One wonders if this branding effort is necessary. Almodóvar is the most famous living Spanish filmmaker on these shores, and unlike many peers from other countries, he only seems to get more popular with each outing. For those who have yet to sample his wares, though, Viva Pedro is an eye-opener, both literally — the films’ candy-colored production design recalls the director’s early interest in comics — and figuratively.

While the series avoids his most controversial movies (the S&M romance Tie Me Up! Tie Me Down!; a rape played for laughs in Kika) it does offer some examples of Almodóvar’s early provocations: Matador, for instance, rivals Basic Instinct in its eroticization of violence. More often, though, Viva finds the filmmaker filtering edgy material through self-conscious melodrama or campy comedy. In his finest moments, as in Talk to Her, the comic and the poignant blend together beautifully.

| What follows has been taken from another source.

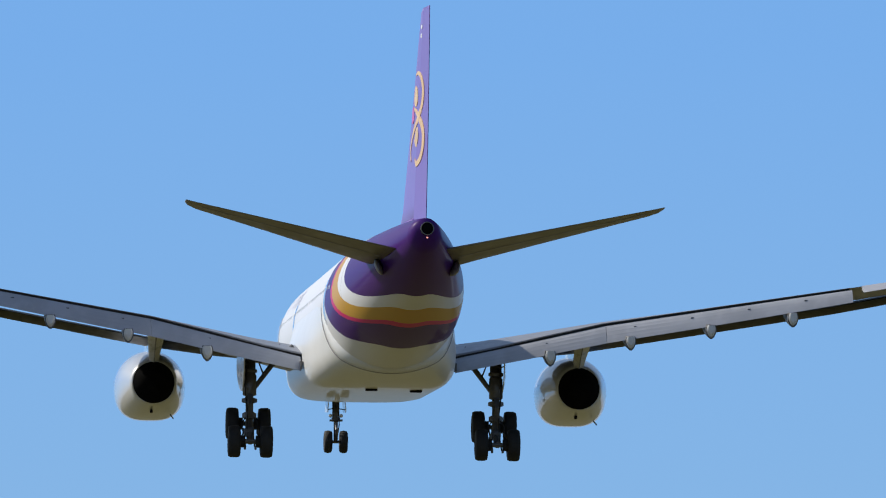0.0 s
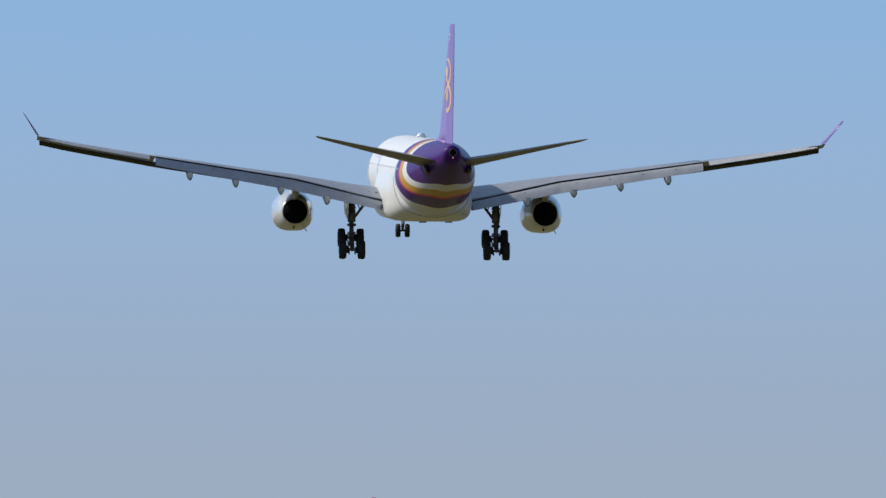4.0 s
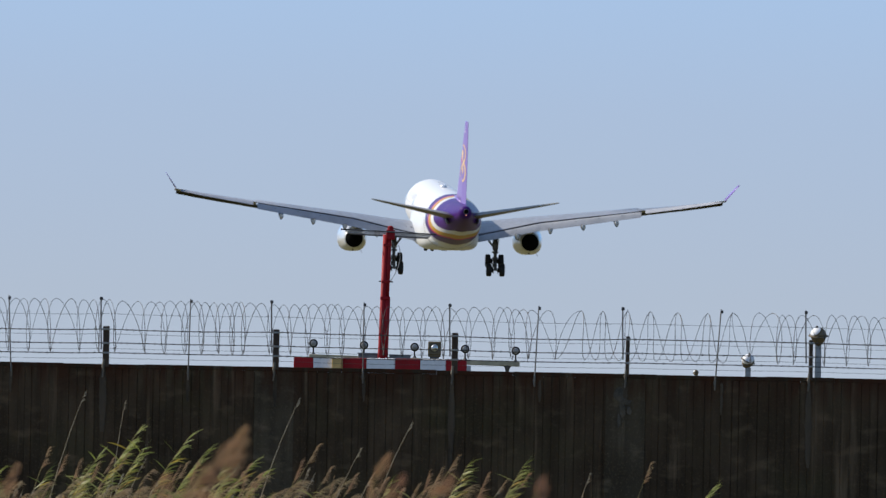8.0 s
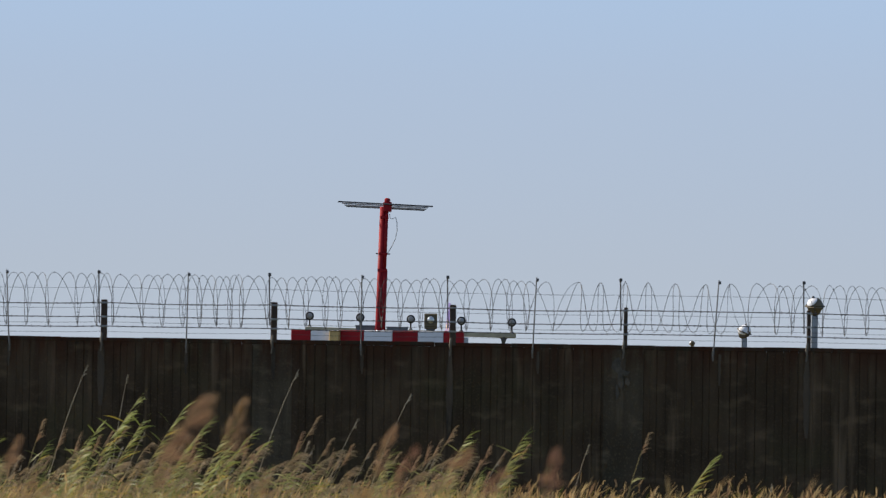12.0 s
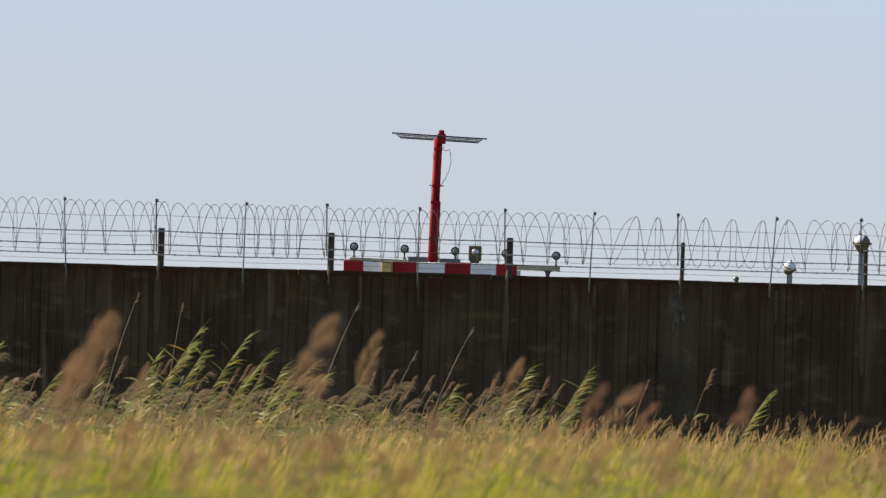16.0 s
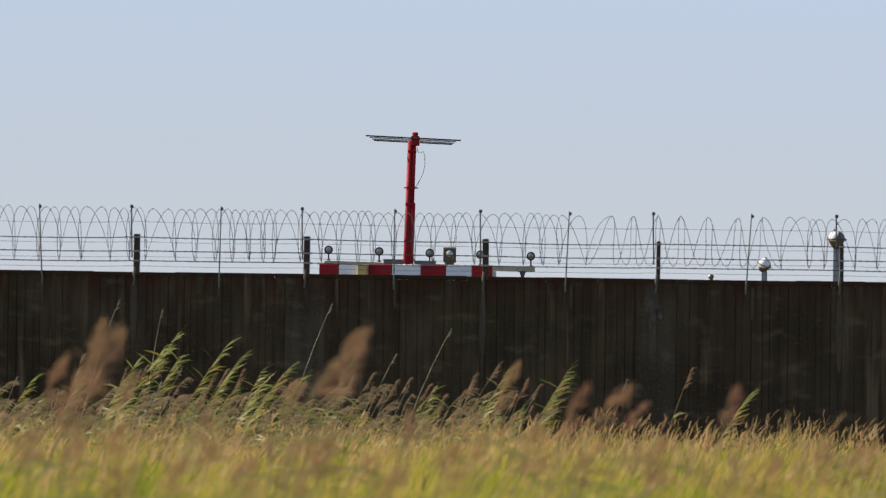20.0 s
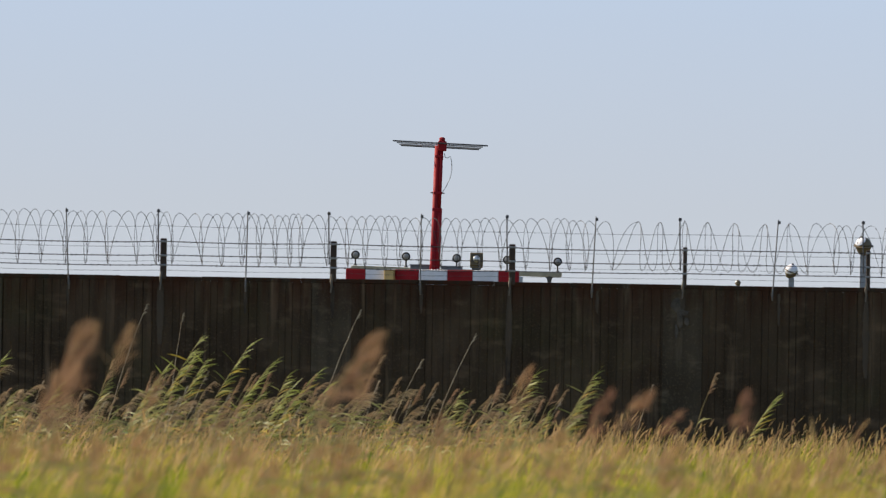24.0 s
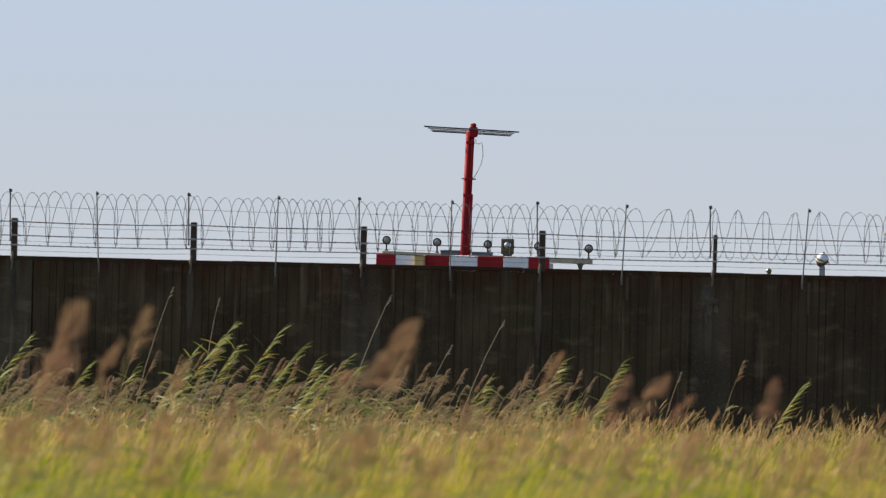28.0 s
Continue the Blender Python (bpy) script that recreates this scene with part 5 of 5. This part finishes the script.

For those of us who already count ourselves Almodóvar fans, the new box set of the series offers one disc of new documentary material, four relatively recent releases in versions identical to existing DVDs (Live Flesh, Bad Education, Talk to Her, The Flower of My Secret), upgraded editions of two previously available titles (Women on the Verge of a Nervous Breakdown, All About My Mother) and, most exciting, two pre-On the Verge titles that haven’t been issued in America: Law of Desire and Matador. New transfers of the older films, as with the fresh prints that were struck for the theatrical tour, guarantee that the colors on screen are as lurid as the stories being told.

(Unfortunately for those who have been collecting the director’s work as it was released, Matador and Law of Desire aren’t being sold individually — yet.)

Viewers who can’t get enough of Gael García Bernal after watching him don eyeliner and a dress in Bad Education will be happy to learn of next Tuesday’s release of The Science of Sleep (Warner Bros.), a yarn even more Gael-centric than Education. Michel Gondry’s follow-up to his Charlie Kaufman collaboration Eternal Sunshine of the Spotless Mind displays plenty of the same visual flair and dream-inspired whimsy, and the leading man couldn’t be more suited to play a hopelessly romantic young man who lives within his own mind. (Serge Gainsbourg’s daughter, Charlotte, an art-nerd’s dream girl, makes a similarly ideal love interest.)

It’s not a very damning insult to say that Sleep doesn’t approach the perfection of Sunshine, where dazzling technique and novel ideas were tightly integrated with the plot; Sleep, which Gondry wrote himself, is about as scattered as its hero. But it’s quite a trip, from a Frenchman who, though still quite a few steps behind Almodóvar, proves how much fun a foreign-born filmmaker can be.